I cut configuration rollout across [X]+ network devices from days to minutes by replacing manual CLI with Python and Ansible, and I'd like to bring that same automation-first approach to the Network Engineer role at [Company].
Mistakes to avoid in a network engineer cover letter
Don't dump a wall of acronyms ("experienced in BGP, OSPF, MPLS, STP, VRRP, QoS, SNMP") with no context — a cover letter is where you explain what you configured and the result, not where you mirror your skills section.
Avoid the passive break-fix framing ("I troubleshoot network issues and keep things running"). It reads as ticket-closing, not engineering; lead with something you architected, migrated, or automated instead.
Don't claim to be "fully certified" or lean on CCNA/CCNP as if the cert is the achievement. List certs on the resume; in the letter, show what you did with the knowledge — a botched-change recovery or a migration delivered with zero downtime says more than a badge.
Pair this letter with the matching network engineer resume example — a sample summary, key skills, and ATS-friendly bullet points you can copy.
Build your network engineer resume free
Start from a recruiter-ready, ATS-friendly template, edit with a live preview, and export to PDF or Word.
Should I put my CCNA/CCNP and other certifications in my Network Engineer cover letter?
Name your top one or two certifications once, in context, rather than listing all of them — say something like "as a CCNP Enterprise engineer, I redesigned our core routing" so the cert supports an outcome. The full list belongs on the resume near the top, where it acts as a screening gate. In the letter, the certification should explain how you think, not stand in for an accomplishment.

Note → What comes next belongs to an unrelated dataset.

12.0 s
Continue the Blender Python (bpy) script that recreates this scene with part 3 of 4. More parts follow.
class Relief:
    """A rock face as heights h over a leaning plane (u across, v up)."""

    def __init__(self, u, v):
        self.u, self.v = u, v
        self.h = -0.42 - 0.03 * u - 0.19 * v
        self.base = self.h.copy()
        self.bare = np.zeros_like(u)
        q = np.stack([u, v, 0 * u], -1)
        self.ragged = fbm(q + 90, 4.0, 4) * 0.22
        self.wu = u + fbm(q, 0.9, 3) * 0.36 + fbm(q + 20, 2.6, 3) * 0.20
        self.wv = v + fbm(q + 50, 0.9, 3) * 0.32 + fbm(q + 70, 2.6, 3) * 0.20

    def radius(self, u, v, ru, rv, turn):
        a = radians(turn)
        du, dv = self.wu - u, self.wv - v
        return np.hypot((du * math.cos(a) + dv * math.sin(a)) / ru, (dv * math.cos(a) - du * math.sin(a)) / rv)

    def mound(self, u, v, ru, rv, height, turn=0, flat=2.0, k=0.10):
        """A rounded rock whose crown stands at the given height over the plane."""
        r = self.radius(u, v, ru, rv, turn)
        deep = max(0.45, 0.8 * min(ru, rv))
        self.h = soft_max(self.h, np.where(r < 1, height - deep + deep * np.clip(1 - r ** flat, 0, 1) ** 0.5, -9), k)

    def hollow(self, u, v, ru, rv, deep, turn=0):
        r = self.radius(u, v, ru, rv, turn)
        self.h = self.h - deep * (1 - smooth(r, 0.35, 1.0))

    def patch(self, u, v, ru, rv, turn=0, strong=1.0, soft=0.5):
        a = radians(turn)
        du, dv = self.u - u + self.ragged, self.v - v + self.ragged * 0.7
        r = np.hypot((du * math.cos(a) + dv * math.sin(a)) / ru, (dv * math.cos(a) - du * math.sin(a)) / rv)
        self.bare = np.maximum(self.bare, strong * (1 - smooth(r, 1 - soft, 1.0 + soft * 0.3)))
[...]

I'm moving from a help-desk or NOC role into Network Engineering — how do I frame that in the letter?
Lead with the networking work you already own, not the support title: VLAN changes you've made, escalations you root-caused, Layer 2-3 connectivity issues you've fixed, and any home-lab or GNS3/Packet Tracer projects where you simulated BGP or OSPF. Pair that with your CCNA or Network+ to show you've built the foundation, then state clearly that you're ready for design and automation responsibility. Frame the NOC time as front-line exposure to real outages, which is a genuine advantage for a new engineer.
How technical should the body of a Network Engineer cover letter be?
Specific enough to prove competence, but readable by a recruiter who may not be a network expert. One or two technical claims tied to a metric — a leaf-spine VXLAN redesign that quadrupled east-west throughput, or an MPLS-to-SD-WAN migration that cut circuit costs [X%] — land harder than a paragraph of CLI detail. Mirror two or three keywords from the posting (SD-WAN, network automation, cloud networking) so it clears ATS, then save the deep configuration specifics for the interview.